═══ SUPPLIED INFORMATION
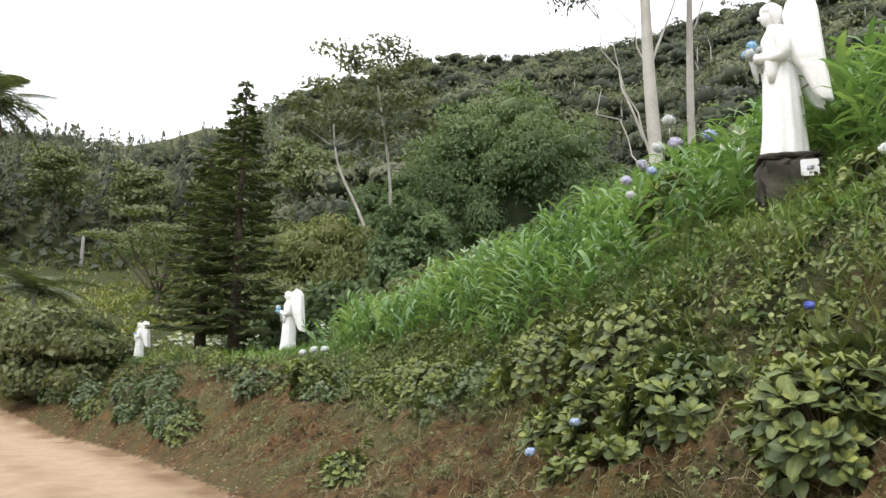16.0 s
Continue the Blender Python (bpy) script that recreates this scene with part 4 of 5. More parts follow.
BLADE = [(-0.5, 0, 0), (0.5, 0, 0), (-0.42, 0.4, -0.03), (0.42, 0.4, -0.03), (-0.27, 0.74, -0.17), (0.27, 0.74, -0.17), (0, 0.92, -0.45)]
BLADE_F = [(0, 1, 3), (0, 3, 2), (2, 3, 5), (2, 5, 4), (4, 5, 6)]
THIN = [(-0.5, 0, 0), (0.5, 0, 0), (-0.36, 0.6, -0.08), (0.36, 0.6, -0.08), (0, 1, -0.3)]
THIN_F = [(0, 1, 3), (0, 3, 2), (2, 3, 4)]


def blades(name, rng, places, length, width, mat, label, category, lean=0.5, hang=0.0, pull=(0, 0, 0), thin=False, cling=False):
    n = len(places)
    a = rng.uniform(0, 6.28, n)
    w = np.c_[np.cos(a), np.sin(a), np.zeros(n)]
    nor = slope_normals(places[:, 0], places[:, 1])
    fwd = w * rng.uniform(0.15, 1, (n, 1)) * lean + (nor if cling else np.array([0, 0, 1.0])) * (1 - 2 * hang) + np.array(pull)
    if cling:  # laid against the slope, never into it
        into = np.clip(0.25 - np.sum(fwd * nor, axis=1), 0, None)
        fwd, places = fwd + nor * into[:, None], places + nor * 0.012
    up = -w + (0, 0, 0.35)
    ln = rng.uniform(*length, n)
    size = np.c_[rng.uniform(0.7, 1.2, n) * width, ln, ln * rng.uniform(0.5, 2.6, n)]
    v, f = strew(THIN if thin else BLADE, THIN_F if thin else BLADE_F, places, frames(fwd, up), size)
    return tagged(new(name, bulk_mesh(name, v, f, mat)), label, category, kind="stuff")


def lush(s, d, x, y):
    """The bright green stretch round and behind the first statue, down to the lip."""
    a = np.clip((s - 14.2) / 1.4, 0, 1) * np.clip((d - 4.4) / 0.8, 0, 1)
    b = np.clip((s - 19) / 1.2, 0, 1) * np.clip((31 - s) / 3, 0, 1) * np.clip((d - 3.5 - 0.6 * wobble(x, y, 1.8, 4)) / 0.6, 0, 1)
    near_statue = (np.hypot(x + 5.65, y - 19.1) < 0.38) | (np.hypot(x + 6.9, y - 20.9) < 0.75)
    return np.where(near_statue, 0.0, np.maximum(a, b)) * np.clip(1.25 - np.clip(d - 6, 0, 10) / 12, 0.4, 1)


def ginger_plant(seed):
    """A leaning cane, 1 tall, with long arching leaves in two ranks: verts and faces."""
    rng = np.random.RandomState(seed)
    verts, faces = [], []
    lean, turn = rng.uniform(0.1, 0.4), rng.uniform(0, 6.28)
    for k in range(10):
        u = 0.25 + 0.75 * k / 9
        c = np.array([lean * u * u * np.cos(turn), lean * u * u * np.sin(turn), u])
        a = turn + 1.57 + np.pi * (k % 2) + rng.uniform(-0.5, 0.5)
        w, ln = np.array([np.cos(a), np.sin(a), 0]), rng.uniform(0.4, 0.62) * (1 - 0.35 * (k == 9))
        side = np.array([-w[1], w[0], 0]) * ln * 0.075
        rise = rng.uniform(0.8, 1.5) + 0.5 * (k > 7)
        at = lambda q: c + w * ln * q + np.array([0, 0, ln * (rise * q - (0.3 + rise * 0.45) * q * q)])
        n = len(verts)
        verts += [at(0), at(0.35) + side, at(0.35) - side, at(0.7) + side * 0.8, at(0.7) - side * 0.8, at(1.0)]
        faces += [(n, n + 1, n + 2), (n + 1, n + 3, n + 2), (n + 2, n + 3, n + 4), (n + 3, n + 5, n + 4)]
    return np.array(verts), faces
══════
## WHAT TO PRODUCE
Without the pictures, repeat the listing above exactly.

## WORKED SOLUTION
16.0 s
Continue the Blender Python (bpy) script that recreates this scene with part 4 of 5. More parts follow.
BLADE = [(-0.5, 0, 0), (0.5, 0, 0), (-0.42, 0.4, -0.03), (0.42, 0.4, -0.03), (-0.27, 0.74, -0.17), (0.27, 0.74, -0.17), (0, 0.92, -0.45)]
BLADE_F = [(0, 1, 3), (0, 3, 2), (2, 3, 5), (2, 5, 4), (4, 5, 6)]
THIN = [(-0.5, 0, 0), (0.5, 0, 0), (-0.36, 0.6, -0.08), (0.36, 0.6, -0.08), (0, 1, -0.3)]
THIN_F = [(0, 1, 3), (0, 3, 2), (2, 3, 4)]


def blades(name, rng, places, length, width, mat, label, category, lean=0.5, hang=0.0, pull=(0, 0, 0), thin=False, cling=False):
    n = len(places)
    a = rng.uniform(0, 6.28, n)
    w = np.c_[np.cos(a), np.sin(a), np.zeros(n)]
    nor = slope_normals(places[:, 0], places[:, 1])
    fwd = w * rng.uniform(0.15, 1, (n, 1)) * lean + (nor if cling else np.array([0, 0, 1.0])) * (1 - 2 * hang) + np.array(pull)
    if cling:  # laid against the slope, never into it
        into = np.clip(0.25 - np.sum(fwd * nor, axis=1), 0, None)
        fwd, places = fwd + nor * into[:, None], places + nor * 0.012
    up = -w + (0, 0, 0.35)
    ln = rng.uniform(*length, n)
    size = np.c_[rng.uniform(0.7, 1.2, n) * width, ln, ln * rng.uniform(0.5, 2.6, n)]
    v, f = strew(THIN if thin else BLADE, THIN_F if thin else BLADE_F, places, frames(fwd, up), size)
    return tagged(new(name, bulk_mesh(name, v, f, mat)), label, category, kind="stuff")


def lush(s, d, x, y):
    """The bright green stretch round and behind the first statue, down to the lip."""
    a = np.clip((s - 14.2) / 1.4, 0, 1) * np.clip((d - 4.4) / 0.8, 0, 1)
    b = np.clip((s - 19) / 1.2, 0, 1) * np.clip((31 - s) / 3, 0, 1) * np.clip((d - 3.5 - 0.6 * wobble(x, y, 1.8, 4)) / 0.6, 0, 1)
    near_statue = (np.hypot(x + 5.65, y - 19.1) < 0.38) | (np.hypot(x + 6.9, y - 20.9) < 0.75)
    return np.where(near_statue, 0.0, np.maximum(a, b)) * np.clip(1.25 - np.clip(d - 6, 0, 10) / 12, 0.4, 1)


def ginger_plant(seed):
    """A leaning cane, 1 tall, with long arching leaves in two ranks: verts and faces."""
    rng = np.random.RandomState(seed)
    verts, faces = [], []
    lean, turn = rng.uniform(0.1, 0.4), rng.uniform(0, 6.28)
    for k in range(10):
        u = 0.25 + 0.75 * k / 9
        c = np.array([lean * u * u * np.cos(turn), lean * u * u * np.sin(turn), u])
        a = turn + 1.57 + np.pi * (k % 2) + rng.uniform(-0.5, 0.5)
        w, ln = np.array([np.cos(a), np.sin(a), 0]), rng.uniform(0.4, 0.62) * (1 - 0.35 * (k == 9))
        side = np.array([-w[1], w[0], 0]) * ln * 0.075
        rise = rng.uniform(0.8, 1.5) + 0.5 * (k > 7)
        at = lambda q: c + w * ln * q + np.array([0, 0, ln * (rise * q - (0.3 + rise * 0.45) * q * q)])
        n = len(verts)
        verts += [at(0), at(0.35) + side, at(0.35) - side, at(0.7) + side * 0.8, at(0.7) - side * 0.8, at(1.0)]
        faces += [(n, n + 1, n + 2), (n + 1, n + 3, n + 2), (n + 2, n + 3, n + 4), (n + 3, n + 5, n + 4)]
    return np.array(verts), faces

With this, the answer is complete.